| COLLECTED MATERIAL |
-=-=-=-=-

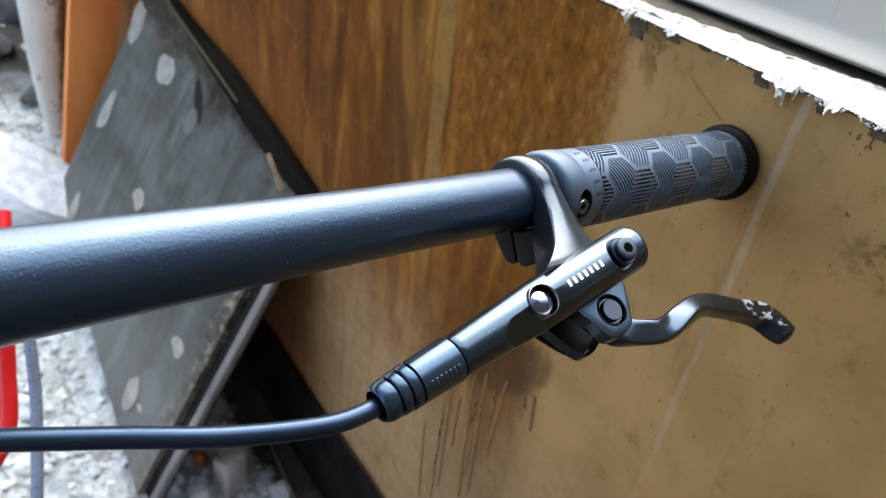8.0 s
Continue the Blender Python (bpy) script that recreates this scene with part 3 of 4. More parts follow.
def build_grip():
    d = 0.0011
    prof = [(-0.0205, BAR_R), (-0.0205, GRIP_R - 0.0006), (-0.0201, GRIP_R), (-0.0098, GRIP_R), (-0.0094, GRIP_R - d)]
    prof += [(0.0947, GRIP_R - d), (0.0952, GRIP_R - 0.0001), (0.0990, GRIP_R), (0.1012, GRIP_R + 0.0004), (0.1014, GRIP_R - 0.0006)]
    grip = part("grip", lathe(prof, BAR, 96), M_RUBBER, bicycle, "grey rubber grip with a cut tread of hatched blocks")
    flange = [(0.0988, GRIP_R - 0.001), (0.0991, GRIP_R + 0.00025), (0.1018, GRIP_R + 0.0008), (0.1028, GRIP_R + 0.0018), (0.1040, GRIP_R + 0.0025), (0.1056, GRIP_R + 0.0027), (0.1074, GRIP_R + 0.0020), (0.1086, GRIP_R), (0.1090, 0.012), (0.1090, 0.002)]
    part("end_flange", lathe(flange, BAR, 72), M_FLANGE, grip, "black flared rubber end")
    part("tread_floor", lathe([(-0.0094, GRIP_R - d - 0.0004), (-0.0093, GRIP_R - d + 0.00006), (0.0947, GRIP_R - d + 0.00006), (0.0948, GRIP_R - d - 0.0004)], BAR, 96, cap=False), M_DUST, grip, "groove floor with tan dust, its shade painted dark")
    # tread: rhombic blocks in hexagons, each hatched in its own direction
    bm = bmesh.new()
    def rib(p, q, width, lift):
        d2 = q - p
        length = d2.length
        if length < 0.0012:
            return
        d2 = d2 / length
        side = Vector((-d2.y, d2.x)) * width / 2
        n = max(1, int(length / 0.0022))
        ring = []
        for i in range(n + 1):
            c = p + d2 * (length * i / n)
            vs = []
            for off, rr in ((side, GRIP_R - 0.0013), (side * 0.86, GRIP_R + lift), (-side * 0.86, GRIP_R + lift), (-side, GRIP_R - 0.0013)):
                w = c + off
                vs.append(bm.verts.new(on_bar(w.x, math.degrees(w.y / GRIP_R), rr)))
            ring.append(vs)
        for a, b in zip(ring, ring[1:]):
            for i in range(3):
                bm.faces.new((a[i], a[i + 1], b[i + 1], b[i]))
        bm.faces.new(ring[0][::-1])
        bm.faces.new(ring[-1])

    def clip(p, d2, poly):
        lo, hi = -1.0, 1.0
        for a, b in zip(poly, poly[1:] + poly[:1]):
            e = b - a
            nrm = Vector((-e.y, e.x))
            den, num = nrm.dot(d2), nrm.dot(a - p)
            if abs(den) < 1e-12:
                if num > 0:
                    return None
                continue
            t = num / den
            if den > 0:
                lo = max(lo, t)
            else:
                hi = min(hi, t)
        return (p + d2 * lo, p + d2 * hi) if hi > lo else None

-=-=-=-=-

| PROBLEM TO WORK ON |
Locate and copy each line in the data above that includes the word "part".

| SOLUTION FOR THIS EXERCISE |
Continue the Blender Python (bpy) script that recreates this scene with part 3 of 4. More parts follow.
    grip = part("grip", lathe(prof, BAR, 96), M_RUBBER, bicycle, "grey rubber grip with a cut tread of hatched blocks")
    part("end_flange", lathe(flange, BAR, 72), M_FLANGE, grip, "black flared rubber end")
    part("tread_floor", lathe([(-0.0094, GRIP_R - d - 0.0004), (-0.0093, GRIP_R - d + 0.00006), (0.0947, GRIP_R - d + 0.00006), (0.0948, GRIP_R - d - 0.0004)], BAR, 96, cap=False), M_DUST, grip, "groove floor with tan dust, its shade painted dark")